When the ice in the storage bin melts together, a failed condenser fan could be preventing the evaporator plate from cooling properly and keeping the storage bin cold, or a bad bin thermistor may not be detecting ice level properly. A bad control board could also fail to detect ice level properly in the storage bin.
The only cooling component for the ice maker bin is the evaporator plate. When the evaporator plate isn't cooling well, ice cubes in the bin can partially melt during a harvest cycle and then refreeze and stick together when the evaporator plate cools down to freeze the next slab of ice. The ice cubes melt more easily when the evaporator plate isn't cooling well. A failed condenser fan can prevent the evaporator plate from cooling well, so check to see if the condenser fan runs when the ice maker is freezing a slab of ice on the evaporator plate. If the condenser fan doesn't run when activated, replace it.
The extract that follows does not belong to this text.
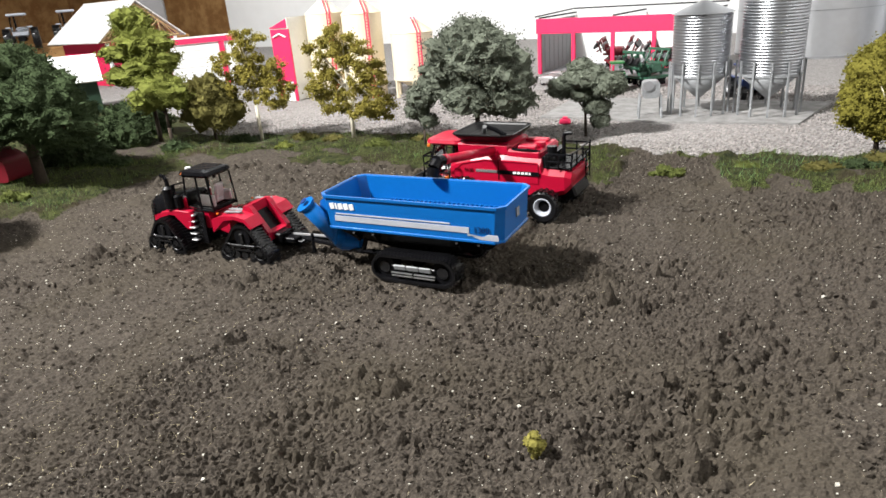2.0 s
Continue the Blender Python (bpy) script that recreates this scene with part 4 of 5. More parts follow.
def semi_truck(m, label):
    t = thing("semi_truck", m, label, "truck")
    part("frame", box(B(), -14, 0, 11.5, 104, 13, 5, bevel=0.6), BLACK, t)
    rings = []
    for x, w, z0, z1 in ((16, 15, 16, 34), (24, 14.5, 16, 33.5), (40, 13, 16, 31.5), (47, 11.5, 14, 30), (48.5, 10.5, 14, 28)):
        rings.append([(x, -w, z0), (x, -w, z1 - 4), (x, -w + 4, z1), (x, w - 4, z1), (x, w, z1 - 4), (x, w, z0)])
    part("bonnet", skin(B(), rings), BLACK, t)
    rings = []
    for z, x0, x1, w in ((13, -6, 18, 17), (34, -6, 17, 17), (44, -6, 10, 16), (46, -5, 7, 14)):
        rings.append([(x0, -w, z), (x1, -w, z), (x1, w, z), (x0, w, z)])
    part("cab", skin(B(), rings), BLACK, t)
    part("windscreen", sheet(B(), [(16.3, -13, 35.5), (16.3, 13, 35.5), (11.6, 12.5, 43), (11.6, -12.5, 43)], 0.6), PANE, t)
    for s in (-1, 1):
        part("side_window", sheet(B(), [(-1, s * 17, 33), (13, s * 17, 33), (9, s * 16.4, 42), (-1, s * 16.4, 42)], s * 0.5), PANE, t)
        part("exhaust_pipe", path_tube(B(), [(-8, s * 18, 12), (-8, s * 18, 50), (-10, s * 18.4, 53.5)], [1.4, 1.4, 1.4], 10), CHROME, t)
        part("air_cleaner", rod(B(), (19, s * 17.5, 24), (19, s * 17.5, 36), 3.2, 3.2, 14), CHROME, t)
        part("fuel_tank", rod(B(), (-26, s * 15, 11.5), (6, s * 15, 11.5), 5.4, 5.4, 18), CHROME, t)
        part("step", box(B(), 11, s * 16, 9, 10, 5, 7, bevel=0.6), CHROME, t)
        bm = B()
        prism(bm, rounded([(27, 9), (29, 17), (34, 20), (44, 20), (51, 15), (51, 11), (47, 11), (44, 16), (35, 16), (31, 9)], 2), s * 11, s * 18.5)
        part("front_fender", bm, BLACK, t)
        part("headlight", box(B(), 50, s * 14, 18, 3, 5, 4.4, bevel=0.8), CHROME, t)
        part("mirror", box(B(), 14, s * 21.5, 38, 1.4, 3, 8, bevel=0.5), CHROME, t)
        part("mirror_arm", path_tube(B(), [(13, s * 17, 41), (14, s * 21, 41)], [0.5, 0.5], 6), CHROME, t)
        road_wheel(t, 39, s * 14.5, s, 8.2, 6, name="front_wheel")
        for x in (-40, -58):
            road_wheel(t, x, s * 13.5, s, 8.2, 9, name="drive_wheel")
        part("quarter_fender", box(B(), -28, s * 13.5, 18, 4, 10, 1.2, (0, 30, 0)), CHROME, t)
        part("roof_horn", rod(B(), (-2, s * 7, 47.4), (6, s * 7, 47.4), 0.6, 1.1, 8), LEG, t)
    part("sleeper", box(B(), -15, 0, 29.5, 18, 33, 33, bevel=1.5), BLACK, t)
    part("grille", box(B(), 49, 0, 21, 1.6, 14, 14, bevel=0.5), CHROME, t)
    part("bumper", box(B(), 52.4, 0, 9, 2.4, 36, 6, bevel=0.6), CHROME, t)
    part("deck_plate", box(B(), -34, 0, 15.2, 18, 27, 1.0), CHROME, t)
    part("fifth_wheel", rod(B(), (-48, 0, 14), (-48, 0, 17), 8, 8, 20), BLACK, t)
    part("visor", box(B(), 13, 0, 44.6, 6, 30, 1.2, (0, 20, 0)), BLACK, t)
    for k, mt in enumerate((BLUE, BLUE_D)):
        part("air_line", path_tube(B(), [(-24.5, 4 - 8 * k, 26), (-30, 4 - 8 * k, 34), (-35, 4 - 8 * k, 29), (-34, 4 - 8 * k, 20)], [1.9] * 4, 8), mt, t, "coiled air line")
    return t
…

A failed bin thermistor that detects a full bin of ice cubes when the bin is only partially full can also cause ice cubes to melt together. When the bin isn't full, ice more easily melts when you open the bin and the melted ice sticks together when it refreezes after you shut the bin. If the ice bin never fills up even when you aren't using ice, the bin thermistor may be bad. Refer to the tech sheet for temperature/resistance values and check the resistance of the bin thermistor using a multimeter. Replace the thermistor if its resistance is off by more than 4,000 ohms. If the ice bin thermistor is okay, then you may need to replace the electronic control board because it isn't accurately detecting the ice bin signal.